● **Work to be completed**
All the data must come back unchanged, except that pictures are left out.

# START OF Collected material

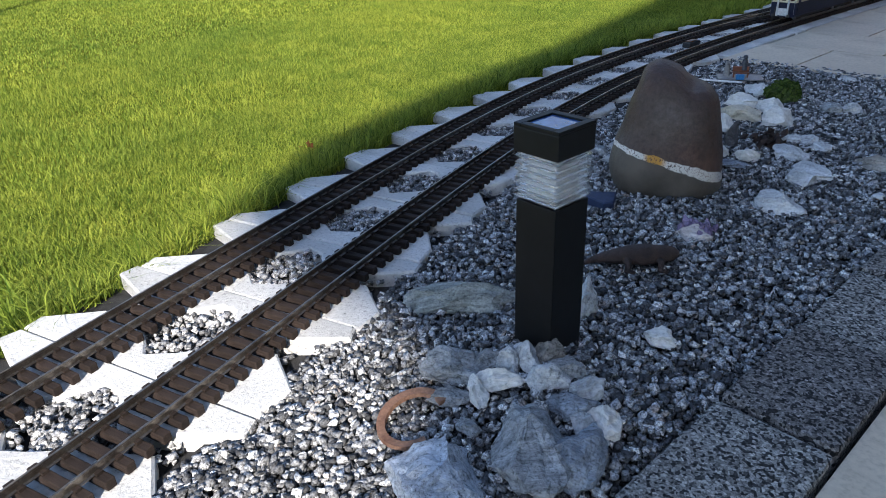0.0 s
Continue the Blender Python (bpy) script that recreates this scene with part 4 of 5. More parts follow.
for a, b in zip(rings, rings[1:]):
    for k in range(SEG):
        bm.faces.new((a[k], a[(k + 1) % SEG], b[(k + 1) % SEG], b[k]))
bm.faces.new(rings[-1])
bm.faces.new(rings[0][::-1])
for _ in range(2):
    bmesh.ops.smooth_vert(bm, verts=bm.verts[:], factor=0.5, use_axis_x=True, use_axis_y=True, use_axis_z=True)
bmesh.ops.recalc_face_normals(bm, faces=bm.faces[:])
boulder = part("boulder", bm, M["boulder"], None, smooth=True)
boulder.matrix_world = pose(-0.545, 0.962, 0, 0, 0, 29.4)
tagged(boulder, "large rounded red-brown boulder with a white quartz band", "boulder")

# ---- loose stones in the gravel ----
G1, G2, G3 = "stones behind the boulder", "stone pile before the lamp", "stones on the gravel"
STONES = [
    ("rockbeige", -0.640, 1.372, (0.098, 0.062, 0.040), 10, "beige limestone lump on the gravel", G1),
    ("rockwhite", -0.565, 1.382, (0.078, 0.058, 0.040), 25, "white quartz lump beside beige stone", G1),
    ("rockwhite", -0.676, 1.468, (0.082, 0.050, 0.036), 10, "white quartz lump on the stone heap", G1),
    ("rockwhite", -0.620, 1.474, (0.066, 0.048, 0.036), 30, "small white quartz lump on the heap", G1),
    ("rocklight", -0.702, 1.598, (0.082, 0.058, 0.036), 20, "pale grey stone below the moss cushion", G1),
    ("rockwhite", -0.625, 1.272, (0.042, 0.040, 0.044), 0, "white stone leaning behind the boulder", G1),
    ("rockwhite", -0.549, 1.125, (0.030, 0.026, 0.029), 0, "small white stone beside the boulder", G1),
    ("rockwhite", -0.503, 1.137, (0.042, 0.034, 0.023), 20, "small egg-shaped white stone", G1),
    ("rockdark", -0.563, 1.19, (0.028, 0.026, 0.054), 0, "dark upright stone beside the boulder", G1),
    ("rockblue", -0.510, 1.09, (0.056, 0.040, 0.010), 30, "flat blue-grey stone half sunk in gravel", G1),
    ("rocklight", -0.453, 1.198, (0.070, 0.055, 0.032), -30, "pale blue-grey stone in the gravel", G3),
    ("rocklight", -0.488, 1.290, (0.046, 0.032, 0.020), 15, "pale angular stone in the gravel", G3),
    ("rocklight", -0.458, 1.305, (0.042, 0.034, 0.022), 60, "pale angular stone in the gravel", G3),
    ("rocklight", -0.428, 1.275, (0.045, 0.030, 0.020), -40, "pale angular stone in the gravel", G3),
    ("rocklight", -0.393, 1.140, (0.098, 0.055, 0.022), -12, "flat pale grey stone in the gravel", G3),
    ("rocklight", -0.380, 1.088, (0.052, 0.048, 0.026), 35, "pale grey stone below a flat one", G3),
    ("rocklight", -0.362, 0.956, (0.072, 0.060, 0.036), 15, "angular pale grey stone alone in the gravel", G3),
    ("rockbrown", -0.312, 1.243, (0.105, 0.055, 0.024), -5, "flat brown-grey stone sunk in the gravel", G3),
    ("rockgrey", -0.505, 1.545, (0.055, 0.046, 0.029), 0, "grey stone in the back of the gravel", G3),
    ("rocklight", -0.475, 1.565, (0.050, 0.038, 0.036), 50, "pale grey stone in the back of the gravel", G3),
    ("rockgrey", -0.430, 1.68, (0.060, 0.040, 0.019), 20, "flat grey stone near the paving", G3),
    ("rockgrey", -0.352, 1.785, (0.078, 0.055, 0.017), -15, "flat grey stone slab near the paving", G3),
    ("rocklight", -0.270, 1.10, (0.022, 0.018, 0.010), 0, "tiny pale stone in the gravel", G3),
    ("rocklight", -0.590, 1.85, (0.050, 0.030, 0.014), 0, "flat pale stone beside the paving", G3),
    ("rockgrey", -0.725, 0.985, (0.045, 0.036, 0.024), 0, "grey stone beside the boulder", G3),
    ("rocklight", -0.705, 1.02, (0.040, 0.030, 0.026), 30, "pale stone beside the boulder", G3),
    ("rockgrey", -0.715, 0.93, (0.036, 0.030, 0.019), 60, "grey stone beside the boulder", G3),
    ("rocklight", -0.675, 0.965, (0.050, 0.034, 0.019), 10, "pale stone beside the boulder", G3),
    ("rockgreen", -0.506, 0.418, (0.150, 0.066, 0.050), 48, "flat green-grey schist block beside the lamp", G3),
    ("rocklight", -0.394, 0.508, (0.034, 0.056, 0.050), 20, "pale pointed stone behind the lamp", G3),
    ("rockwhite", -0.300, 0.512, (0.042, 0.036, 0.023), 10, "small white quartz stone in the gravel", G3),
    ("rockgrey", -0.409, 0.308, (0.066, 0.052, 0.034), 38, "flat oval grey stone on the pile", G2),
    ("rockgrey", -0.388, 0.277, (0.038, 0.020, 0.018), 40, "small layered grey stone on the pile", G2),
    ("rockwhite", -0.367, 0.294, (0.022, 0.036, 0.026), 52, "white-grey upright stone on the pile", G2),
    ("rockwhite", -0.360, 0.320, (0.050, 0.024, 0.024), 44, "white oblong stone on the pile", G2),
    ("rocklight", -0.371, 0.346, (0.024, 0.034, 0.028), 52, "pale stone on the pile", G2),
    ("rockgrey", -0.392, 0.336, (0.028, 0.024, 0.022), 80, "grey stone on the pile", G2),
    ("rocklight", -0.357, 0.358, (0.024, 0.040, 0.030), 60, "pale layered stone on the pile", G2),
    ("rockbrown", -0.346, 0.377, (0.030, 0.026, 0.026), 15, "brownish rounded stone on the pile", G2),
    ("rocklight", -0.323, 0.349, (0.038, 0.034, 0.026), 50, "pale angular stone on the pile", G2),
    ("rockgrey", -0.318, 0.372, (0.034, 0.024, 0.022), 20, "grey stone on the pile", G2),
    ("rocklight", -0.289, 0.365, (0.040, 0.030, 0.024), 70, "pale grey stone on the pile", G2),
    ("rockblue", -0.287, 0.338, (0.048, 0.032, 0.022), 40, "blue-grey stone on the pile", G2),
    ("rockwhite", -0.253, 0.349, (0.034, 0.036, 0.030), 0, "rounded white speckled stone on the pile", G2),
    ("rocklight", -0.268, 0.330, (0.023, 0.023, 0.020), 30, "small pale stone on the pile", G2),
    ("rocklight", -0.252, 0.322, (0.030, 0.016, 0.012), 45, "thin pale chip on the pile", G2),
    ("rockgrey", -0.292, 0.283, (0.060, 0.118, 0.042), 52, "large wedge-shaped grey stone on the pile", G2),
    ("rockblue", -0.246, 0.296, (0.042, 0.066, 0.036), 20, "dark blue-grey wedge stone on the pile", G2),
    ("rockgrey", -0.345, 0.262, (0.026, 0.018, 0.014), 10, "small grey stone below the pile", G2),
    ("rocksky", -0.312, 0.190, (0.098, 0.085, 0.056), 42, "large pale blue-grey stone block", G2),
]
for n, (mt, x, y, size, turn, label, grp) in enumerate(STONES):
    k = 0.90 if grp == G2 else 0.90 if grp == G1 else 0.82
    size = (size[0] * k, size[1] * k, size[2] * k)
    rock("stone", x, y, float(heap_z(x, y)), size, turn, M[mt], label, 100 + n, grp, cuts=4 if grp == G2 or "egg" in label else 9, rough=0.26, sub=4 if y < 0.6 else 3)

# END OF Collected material

● **Answer to the task**
0.0 s
Continue the Blender Python (bpy) script that recreates this scene with part 4 of 5. More parts follow.
for a, b in zip(rings, rings[1:]):
    for k in range(SEG):
        bm.faces.new((a[k], a[(k + 1) % SEG], b[(k + 1) % SEG], b[k]))
bm.faces.new(rings[-1])
bm.faces.new(rings[0][::-1])
for _ in range(2):
    bmesh.ops.smooth_vert(bm, verts=bm.verts[:], factor=0.5, use_axis_x=True, use_axis_y=True, use_axis_z=True)
bmesh.ops.recalc_face_normals(bm, faces=bm.faces[:])
boulder = part("boulder", bm, M["boulder"], None, smooth=True)
boulder.matrix_world = pose(-0.545, 0.962, 0, 0, 0, 29.4)
tagged(boulder, "large rounded red-brown boulder with a white quartz band", "boulder")

# ---- loose stones in the gravel ----
G1, G2, G3 = "stones behind the boulder", "stone pile before the lamp", "stones on the gravel"
STONES = [
    ("rockbeige", -0.640, 1.372, (0.098, 0.062, 0.040), 10, "beige limestone lump on the gravel", G1),
    ("rockwhite", -0.565, 1.382, (0.078, 0.058, 0.040), 25, "white quartz lump beside beige stone", G1),
    ("rockwhite", -0.676, 1.468, (0.082, 0.050, 0.036), 10, "white quartz lump on the stone heap", G1),
    ("rockwhite", -0.620, 1.474, (0.066, 0.048, 0.036), 30, "small white quartz lump on the heap", G1),
    ("rocklight", -0.702, 1.598, (0.082, 0.058, 0.036), 20, "pale grey stone below the moss cushion", G1),
    ("rockwhite", -0.625, 1.272, (0.042, 0.040, 0.044), 0, "white stone leaning behind the boulder", G1),
    ("rockwhite", -0.549, 1.125, (0.030, 0.026, 0.029), 0, "small white stone beside the boulder", G1),
    ("rockwhite", -0.503, 1.137, (0.042, 0.034, 0.023), 20, "small egg-shaped white stone", G1),
    ("rockdark", -0.563, 1.19, (0.028, 0.026, 0.054), 0, "dark upright stone beside the boulder", G1),
    ("rockblue", -0.510, 1.09, (0.056, 0.040, 0.010), 30, "flat blue-grey stone half sunk in gravel", G1),
    ("rocklight", -0.453, 1.198, (0.070, 0.055, 0.032), -30, "pale blue-grey stone in the gravel", G3),
    ("rocklight", -0.488, 1.290, (0.046, 0.032, 0.020), 15, "pale angular stone in the gravel", G3),
    ("rocklight", -0.458, 1.305, (0.042, 0.034, 0.022), 60, "pale angular stone in the gravel", G3),
    ("rocklight", -0.428, 1.275, (0.045, 0.030, 0.020), -40, "pale angular stone in the gravel", G3),
    ("rocklight", -0.393, 1.140, (0.098, 0.055, 0.022), -12, "flat pale grey stone in the gravel", G3),
    ("rocklight", -0.380, 1.088, (0.052, 0.048, 0.026), 35, "pale grey stone below a flat one", G3),
    ("rocklight", -0.362, 0.956, (0.072, 0.060, 0.036), 15, "angular pale grey stone alone in the gravel", G3),
    ("rockbrown", -0.312, 1.243, (0.105, 0.055, 0.024), -5, "flat brown-grey stone sunk in the gravel", G3),
    ("rockgrey", -0.505, 1.545, (0.055, 0.046, 0.029), 0, "grey stone in the back of the gravel", G3),
    ("rocklight", -0.475, 1.565, (0.050, 0.038, 0.036), 50, "pale grey stone in the back of the gravel", G3),
    ("rockgrey", -0.430, 1.68, (0.060, 0.040, 0.019), 20, "flat grey stone near the paving", G3),
    ("rockgrey", -0.352, 1.785, (0.078, 0.055, 0.017), -15, "flat grey stone slab near the paving", G3),
    ("rocklight", -0.270, 1.10, (0.022, 0.018, 0.010), 0, "tiny pale stone in the gravel", G3),
    ("rocklight", -0.590, 1.85, (0.050, 0.030, 0.014), 0, "flat pale stone beside the paving", G3),
    ("rockgrey", -0.725, 0.985, (0.045, 0.036, 0.024), 0, "grey stone beside the boulder", G3),
    ("rocklight", -0.705, 1.02, (0.040, 0.030, 0.026), 30, "pale stone beside the boulder", G3),
    ("rockgrey", -0.715, 0.93, (0.036, 0.030, 0.019), 60, "grey stone beside the boulder", G3),
    ("rocklight", -0.675, 0.965, (0.050, 0.034, 0.019), 10, "pale stone beside the boulder", G3),
    ("rockgreen", -0.506, 0.418, (0.150, 0.066, 0.050), 48, "flat green-grey schist block beside the lamp", G3),
    ("rocklight", -0.394, 0.508, (0.034, 0.056, 0.050), 20, "pale pointed stone behind the lamp", G3),
    ("rockwhite", -0.300, 0.512, (0.042, 0.036, 0.023), 10, "small white quartz stone in the gravel", G3),
    ("rockgrey", -0.409, 0.308, (0.066, 0.052, 0.034), 38, "flat oval grey stone on the pile", G2),
    ("rockgrey", -0.388, 0.277, (0.038, 0.020, 0.018), 40, "small layered grey stone on the pile", G2),
    ("rockwhite", -0.367, 0.294, (0.022, 0.036, 0.026), 52, "white-grey upright stone on the pile", G2),
    ("rockwhite", -0.360, 0.320, (0.050, 0.024, 0.024), 44, "white oblong stone on the pile", G2),
    ("rocklight", -0.371, 0.346, (0.024, 0.034, 0.028), 52, "pale stone on the pile", G2),
    ("rockgrey", -0.392, 0.336, (0.028, 0.024, 0.022), 80, "grey stone on the pile", G2),
    ("rocklight", -0.357, 0.358, (0.024, 0.040, 0.030), 60, "pale layered stone on the pile", G2),
    ("rockbrown", -0.346, 0.377, (0.030, 0.026, 0.026), 15, "brownish rounded stone on the pile", G2),
    ("rocklight", -0.323, 0.349, (0.038, 0.034, 0.026), 50, "pale angular stone on the pile", G2),
    ("rockgrey", -0.318, 0.372, (0.034, 0.024, 0.022), 20, "grey stone on the pile", G2),
    ("rocklight", -0.289, 0.365, (0.040, 0.030, 0.024), 70, "pale grey stone on the pile", G2),
    ("rockblue", -0.287, 0.338, (0.048, 0.032, 0.022), 40, "blue-grey stone on the pile", G2),
    ("rockwhite", -0.253, 0.349, (0.034, 0.036, 0.030), 0, "rounded white speckled stone on the pile", G2),
    ("rocklight", -0.268, 0.330, (0.023, 0.023, 0.020), 30, "small pale stone on the pile", G2),
    ("rocklight", -0.252, 0.322, (0.030, 0.016, 0.012), 45, "thin pale chip on the pile", G2),
    ("rockgrey", -0.292, 0.283, (0.060, 0.118, 0.042), 52, "large wedge-shaped grey stone on the pile", G2),
    ("rockblue", -0.246, 0.296, (0.042, 0.066, 0.036), 20, "dark blue-grey wedge stone on the pile", G2),
    ("rockgrey", -0.345, 0.262, (0.026, 0.018, 0.014), 10, "small grey stone below the pile", G2),
    ("rocksky", -0.312, 0.190, (0.098, 0.085, 0.056), 42, "large pale blue-grey stone block", G2),
]
for n, (mt, x, y, size, turn, label, grp) in enumerate(STONES):
    k = 0.90 if grp == G2 else 0.90 if grp == G1 else 0.82
    size = (size[0] * k, size[1] * k, size[2] * k)
    rock("stone", x, y, float(heap_z(x, y)), size, turn, M[mt], label, 100 + n, grp, cuts=4 if grp == G2 or "egg" in label else 9, rough=0.26, sub=4 if y < 0.6 else 3)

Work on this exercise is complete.